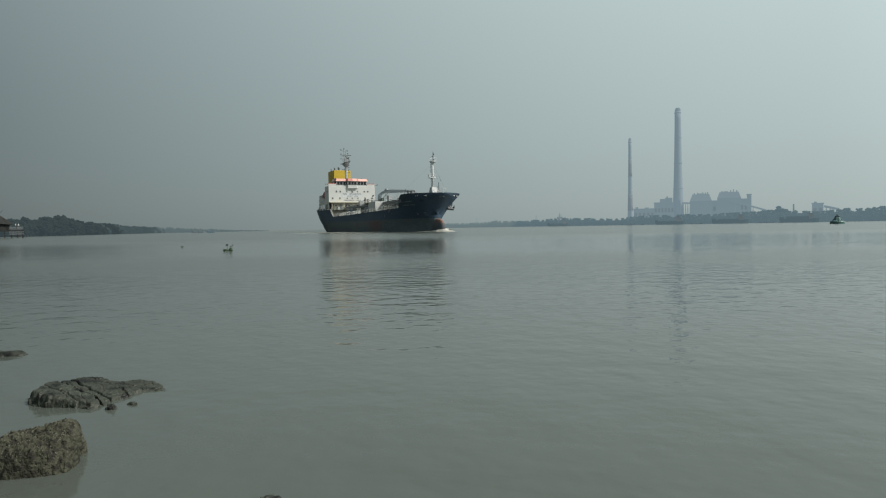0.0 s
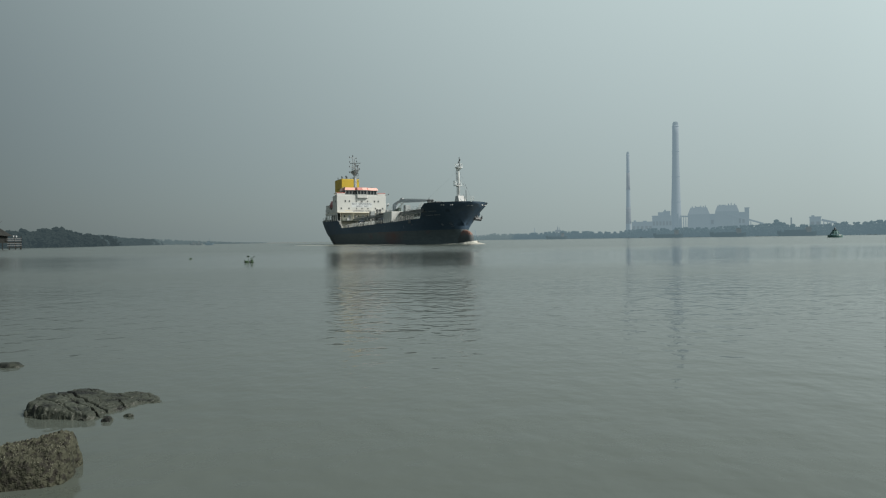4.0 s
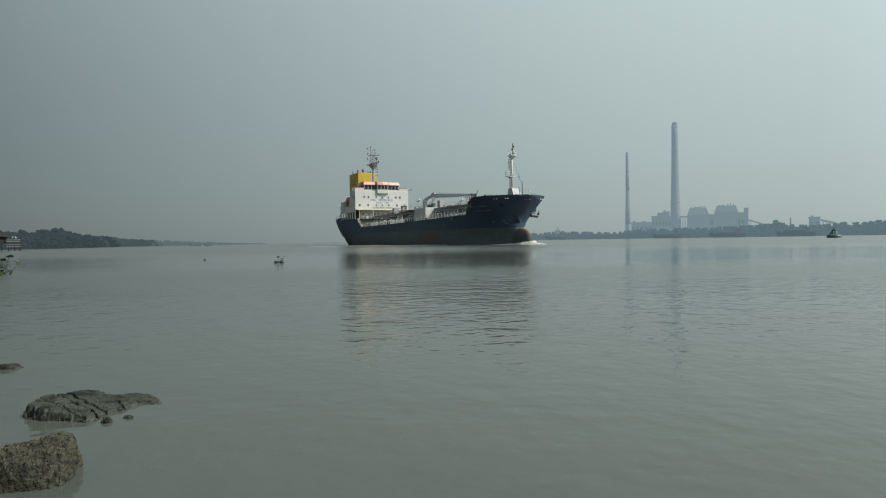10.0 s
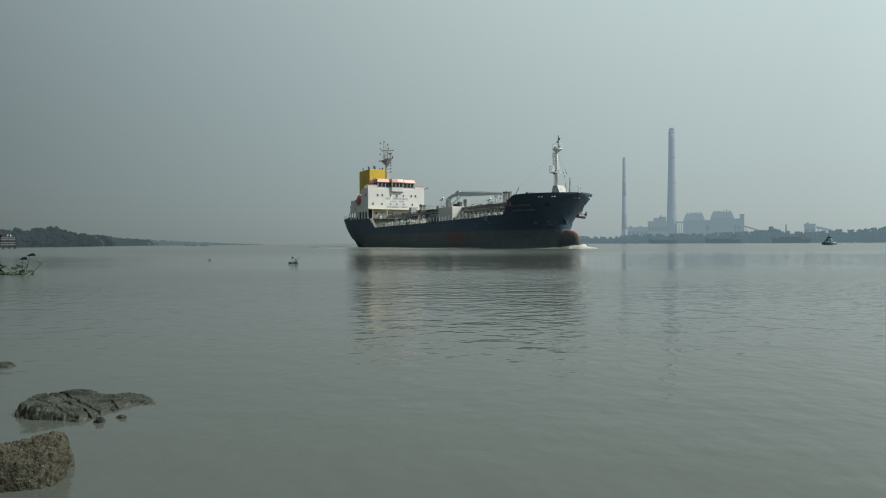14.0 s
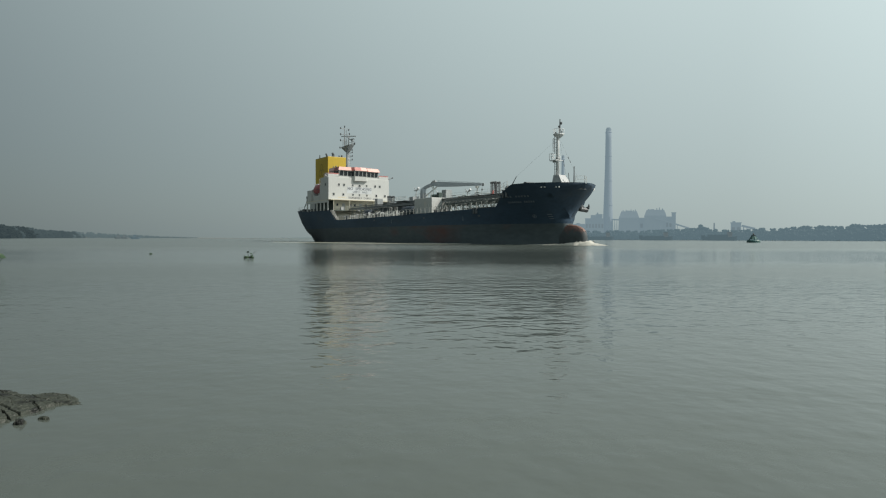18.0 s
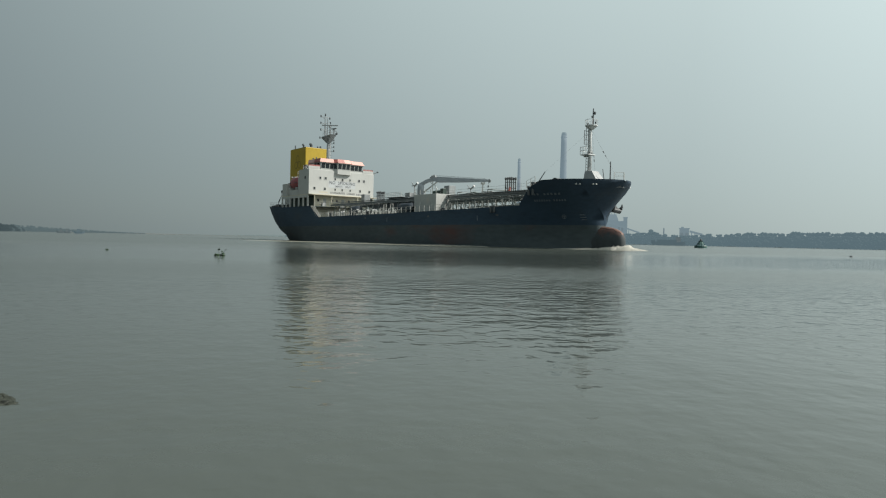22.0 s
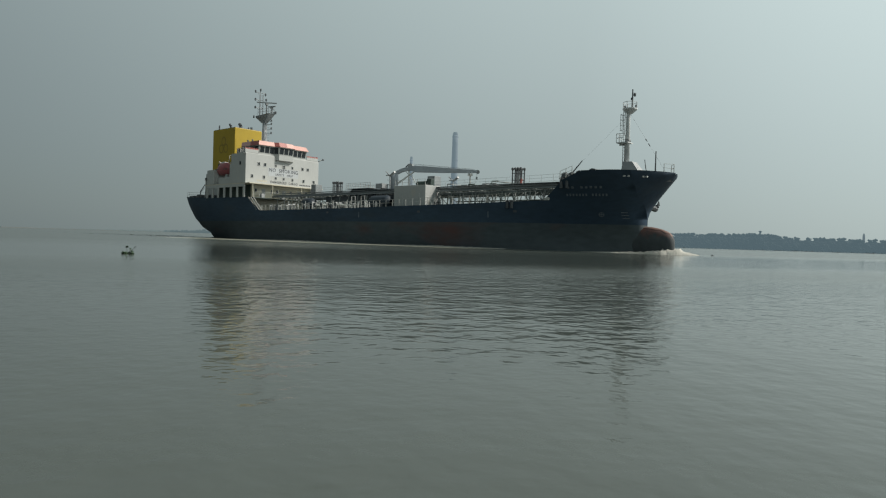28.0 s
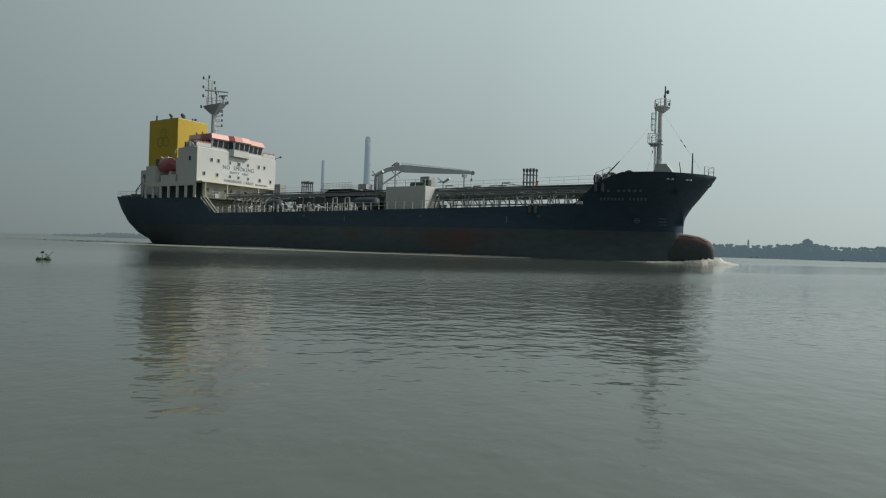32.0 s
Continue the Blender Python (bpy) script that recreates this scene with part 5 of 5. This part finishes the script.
..............................
■ GIVEN EXERCISE ■
Without the pictures, repeat the listing above exactly.

■ TASK SOLUTION ■
0.0 s
4.0 s
10.0 s
14.0 s
18.0 s
22.0 s
28.0 s
32.0 s
Continue the Blender Python (bpy) script that recreates this scene with part 5 of 5. This part finishes the script.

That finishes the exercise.